Testing complexities in multi-die chiplet systems
Testing in chiplet-based systems is far more complex than in monolithic SoCs. Each die (chiplet) must be tested individually and again after integration, requiring multiple test stages. A key concept is the Known Good Die (KGD), meaning chiplets must be verified before assembly to avoid costly scrap of multi-die packages. This demands built-in test structures and high-coverage wafer-level testing.
Testing occurs at several stages:
- Pre-bond testing (KGD): Verifies individual chiplets' logic and memory via probe pads or test interfaces.
- Mid-stack testing: Assesses die-to-die and die-to-substrate interconnects after bonding, catching defects like shorts or misalignments.
- Post-assembly testing: Exercises the full package and chiplet interactions.
- System-level testing: Involves board-level stress tests (thermal, software) to uncover issues missed in lab tests.
Challenges include probing fine-pitch micro-bumps and maintaining test access throughout 3D stacks. Solutions include built-in self-test (BIST), sideband test signals (e.g., in UCIe) and standards like IEEE 1838, which defines “test elevators” to access buried dies.
Interconnect testing is particularly demanding, with thousands of connections requiring efficient test patterns. For example, Imec’s E²I-TEST improves coverage by detecting subtle resistive defects with a small, scalable pattern set. Standardization is advancing, with IEEE P3405 working on unified procedures for interconnect testing and in-field repair. These efforts aim to enable interoperable, high-yield chiplet systems across vendors.

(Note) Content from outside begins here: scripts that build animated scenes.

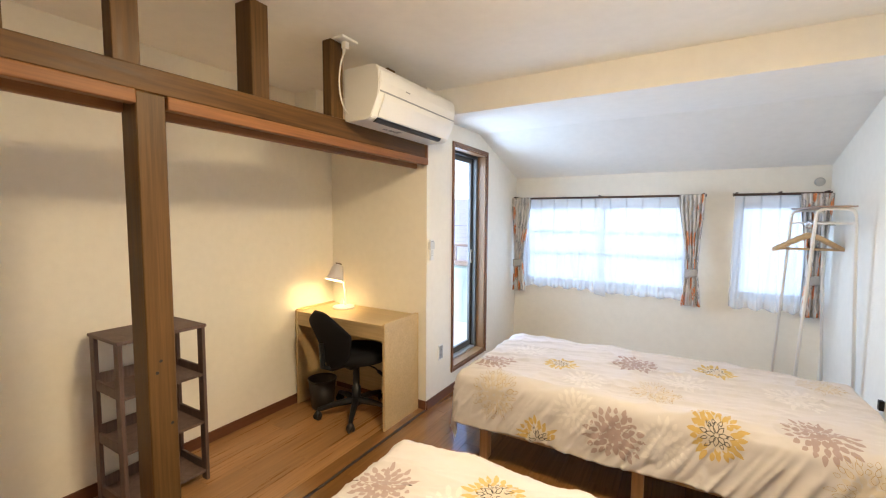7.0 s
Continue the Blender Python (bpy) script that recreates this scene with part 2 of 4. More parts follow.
M_TUBE = plain("white_painted_steel", (0.80, 0.77, 0.72), 0.35, grain=120, spread=0.03, relief=0.02)
M_CHROME = plain("chrome", (0.75, 0.75, 0.76), 0.12, 1.0, spread=0.02, relief=0.0)
M_BIN = plain("dark_brown_bin_plastic", (0.018, 0.013, 0.010), 0.45, grain=200)
M_ALU = plain("dark_grey_aluminium", (0.105, 0.105, 0.10), 0.5, 0.2, grain=150, spread=0.05)
M_ALUDARK = plain("black_aluminium_channel", (0.025, 0.027, 0.03), 0.45, 0.4)
M_ALULIGHT = plain("silver_aluminium", (0.55, 0.56, 0.57), 0.4, 0.7, grain=150, spread=0.05)
M_MATTRESS = cloth("white_mattress_ticking", (0.72, 0.69, 0.65))
M_DUVET = cloth("off_white_duvet_cotton", (0.565, 0.535, 0.53), 0.92, 0.05)
M_MAUVE = cloth("mauve_print", (0.37, 0.285, 0.275), 0.92, 0.12)
M_OCHRE = cloth("ochre_print", (0.54, 0.38, 0.13), 0.92, 0.2)
M_LINE = cloth("ochre_line_print", (0.43, 0.30, 0.12), 0.92, 0.2)
M_INK = cloth("black_print", (0.03, 0.03, 0.03), 0.92, 0.1)
M_PALE = cloth("pale_print", (0.63, 0.60, 0.585), 0.92, 0.04)
M_CREAMF = cloth("cream_print", (0.57, 0.505, 0.42), 0.92, 0.06)
M_GLASS = glass_mat()
M_WIRED = wired_glass_mat()
M_SHEER = sheer_mat()
M_DRAPE = drape_mat()
M_TIE = plain("grey_flecked_tieback_cloth", (0.50, 0.48, 0.46), 0.9, grain=170, spread=0.75, relief=0.3)
M_LAMP = glow("lamp_diffuser", (1.0, 0.785, 0.43), 8.8)
M_BULB = glow("warm_desk_bulb", (1.0, 0.74, 0.30), 17.0)
M_BULB_PALE = glow("pale_desk_bulb", (1.0, 0.85, 0.62), 38.0)
M_GREEN = plain("pale_green_balcony_panel", (0.42, 0.54, 0.49), 0.4, grain=30, spread=0.04)
M_DECK = plain("grey_balcony_deck", (0.50, 0.53, 0.54), 0.7, grain=60)
M_ROOF = plain("grey_roof_tiles", (0.27, 0.28, 0.295), 0.6, grain=12, spread=0.2)
M_BACKDROP = plain("window_backdrop_facade", (0.42, 0.46, 0.52), 0.85, grain=20)
M_TILESHADE = plain("tile_course_shade", (0.07, 0.075, 0.08), 0.8, grain=20)
M_HOUSE = plain("pale_render_wall", (0.30, 0.335, 0.37), 0.85, grain=20)
M_GROUND = plain("asphalt_ground", (0.06, 0.06, 0.06), 0.9, grain=8, spread=0.3)
M_DARKGLASS = plain("dark_house_window", (0.05, 0.06, 0.07), 0.15)
M_SOFFIT = plain("red_brown_soffit_paint", (0.30, 0.20, 0.18), 0.6)
M_COPING = plain("tan_coping_paint", (0.26, 0.205, 0.17), 0.55, grain=40)
M_VENT = plain("grey_beige_plastic", (0.55, 0.52, 0.47), 0.6)
M_REDBTN = plain("red_button_print", (0.55, 0.10, 0.08), 0.5)
M_GREYTXT = plain("grey_print", (0.35, 0.36, 0.38), 0.5)


# ---- mesh helpers ----
def finish(bm, name, material, smooth=False):
    me = bpy.data.meshes.new(name)
    if not bm.loops.layers.uv:
        bmesh.ops.recalc_face_normals(bm, faces=bm.faces[:])
    if smooth:
        for f in bm.faces:
            f.smooth = True
    bm.to_mesh(me)
    bm.free()
    me.materials.append(material)
    return me


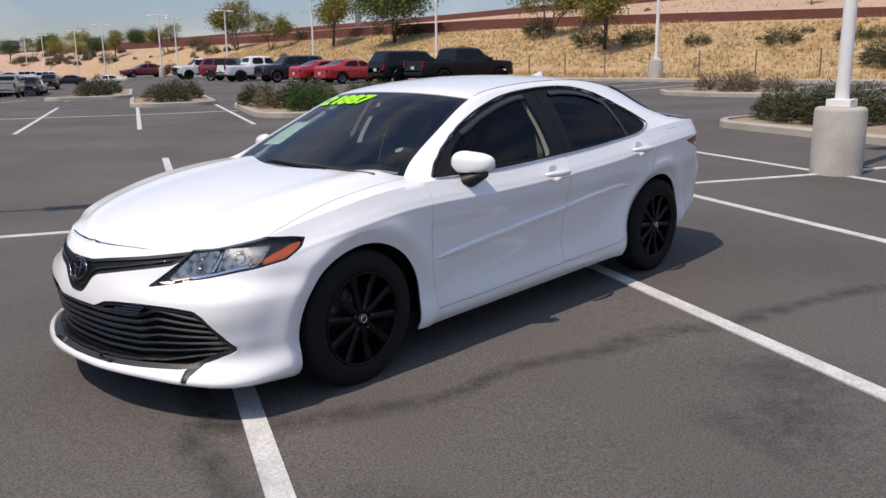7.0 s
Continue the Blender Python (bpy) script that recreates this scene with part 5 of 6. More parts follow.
KINDS = {
    # length, width, wheel radius, wheelbase; line over the middle; belt; side windows; glass spans
    "suv": dict(L=4.80, W=1.92, R=0.415, WB=2.80, sill=0.46,
                top=[(2.42, 0.72), (2.40, 1.06), (2.24, 1.17), (1.30, 1.22), (1.08, 1.24), (0.45, 1.76), (0.0, 1.80), (-1.6, 1.80), (-2.05, 1.76), (-2.36, 1.25), (-2.42, 0.72)],
                belt=1.16, win=[[(1.04, 1.20), (0.55, 1.68), (-0.02, 1.71), (-0.04, 1.20)], [(-0.07, 1.20), (-0.06, 1.71), (-1.02, 1.71), (-1.06, 1.20)], [(-1.12, 1.24), (-1.09, 1.70), (-1.74, 1.68), (-2.02, 1.30)]],
                ws=(0.50, 1.10), rw=(-2.33, -2.08)),
    "pickup": dict(L=5.75, W=1.98, R=0.41, WB=3.55, sill=0.46,
                   top=[(2.85, 0.74), (2.82, 1.08), (2.68, 1.18), (1.62, 1.24), (1.45, 1.26), (0.78, 1.82), (0.3, 1.87), (-0.55, 1.86), (-0.78, 1.80), (-0.92, 1.26), (-1.0, 1.22), (-2.80, 1.22), (-2.86, 0.74)],
                   belt=1.22, win=[[(1.34, 1.28), (0.86, 1.72), (0.36, 1.76), (0.34, 1.28)], [(0.24, 1.28), (0.24, 1.76), (-0.56, 1.74), (-0.68, 1.28)]],
                   ws=(0.83, 1.43), rw=(-0.90, -0.80)),
    "sedan": dict(L=4.80, W=1.83, R=0.33, WB=2.78, sill=0.30,
                  top=[(2.38, 0.50), (2.35, 0.70), (2.18, 0.80), (1.15, 0.97), (1.0, 1.0), (0.25, 1.38), (-0.3, 1.44), (-0.95, 1.40), (-1.75, 1.10), (-2.25, 1.06), (-2.38, 0.92), (-2.40, 0.45)],
                  belt=0.96, win=[[(0.90, 1.0), (0.30, 1.30), (-0.10, 1.35), (-0.12, 0.99)], [(-0.20, 0.99), (-0.20, 1.36), (-0.75, 1.33), (-1.20, 1.08), (-1.0, 1.01)]],
                  ws=(0.30, 1.0), rw=(-1.72, -1.0)),
}
UNIQUE = {}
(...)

Where chiplet designs go from here
My view has been that chiplets will become commoditized, and many of the reliability and testing challenges surrounding chiplet-based designs will ease as a marketplace for these products matures. When you think about it, the chiplet market is not fundamentally different from the IP core market or the electronic component market, and standardization has developed within those market segments to aid manufacturing, testing and verification.
As more standardization develops in these areas, and as materials and test methodologies improve, chiplets should democratize chip designs for smaller companies and even individual entrepreneurs.